Siempre he envidiado a los de facilidad de palabra capaces de venderle un hielo a un esquimal; esos que dicen «si me dejan hablar no me ahorcan». Pujol, sin entendérsele si larga en catalán más que a trompicones de españolismos, es uno de ellos porque además es un gran gesticulador y con ello nos hace culpables de su desvarío a quienes le vemos aunque sea de pasada obligada, en los periódicos o en la televisión. Nos dice, hoy mismo sin ir mas lejos, que el dinero fugitivo era una herencia de su padre colocada en Andorra por si había que huir; no quiero pensar que juega con los españoles a sentirnos en la lástima de su larguísima experiencia pendiente del hilo del franquismo más reaccionario; de una transición al borde del peligro de exilio. Mala conciencia, encima, no, por favor.

Pujol no fue honorable cuando era presidente ni ahora; estos seres sin escrúpulos en lo político y en lo social, que han disfrutado hasta los confines de lo que representa el dinero y su posesión son, además, descarados. No se avergüenzan ante un país sufriente como el nuestro, con los contenedores rebuscados en la caza de la manzana medio podrida. Cataluña, hermosa ella, cercana a la Europa en la que creíamos, esquilmada por unos elementos tan energúmenos como insignificantes de cuerpo y dicción, parte de España, no se merece estos tipos siniestros, caricaturizables. Me acuerdo ahora de Els Joglars, cuando los veíamos en la Transición con aire de exageración ¡y se quedaban cortos! Y Albert Boadella nos parecía un cómico insurrecto y al teatrero no le servía la boca grande para la denuncia. Porque todos nos tragábamos lo que nos decían hasta las entrañas sin rechistar.

Al exhonorable le ha querido echar una mano otro que tiene por qué callar y mucho, instalado como está, en la fantasía de una contabilidad de euros que no deja tiempo para ir al baño. Su avalista ha sido Felipe González, y uno se estremece al pensar en el día aquel, maravilloso de amanecer, que fuimos a la Hacienda Pública diciendo: «Queremos pagar», «queremos regularizarnos», hacer grande el país. Ingenuos.
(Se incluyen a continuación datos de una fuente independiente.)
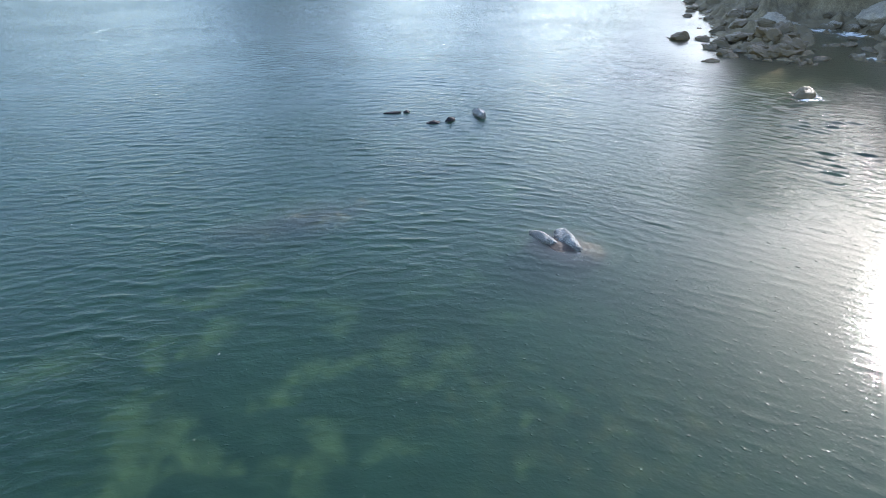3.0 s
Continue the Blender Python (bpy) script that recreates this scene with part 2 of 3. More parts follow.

Los Pujol, como la infanta Cristina y su marido Urdangarin, miran la jurisprudencia creada por Botín, del que no he escrito por respeto a su muerte, para devolver unas monedas de nada y salvar así la decencia deteriorada e irrecuperable, por lo menos para mi modesto punto de vista de pobre empedernido. No es bastante, no lo es por una elemental justicia y verdadero sentido común. Da vergüenza entender el catalán de Pujol: El hereu.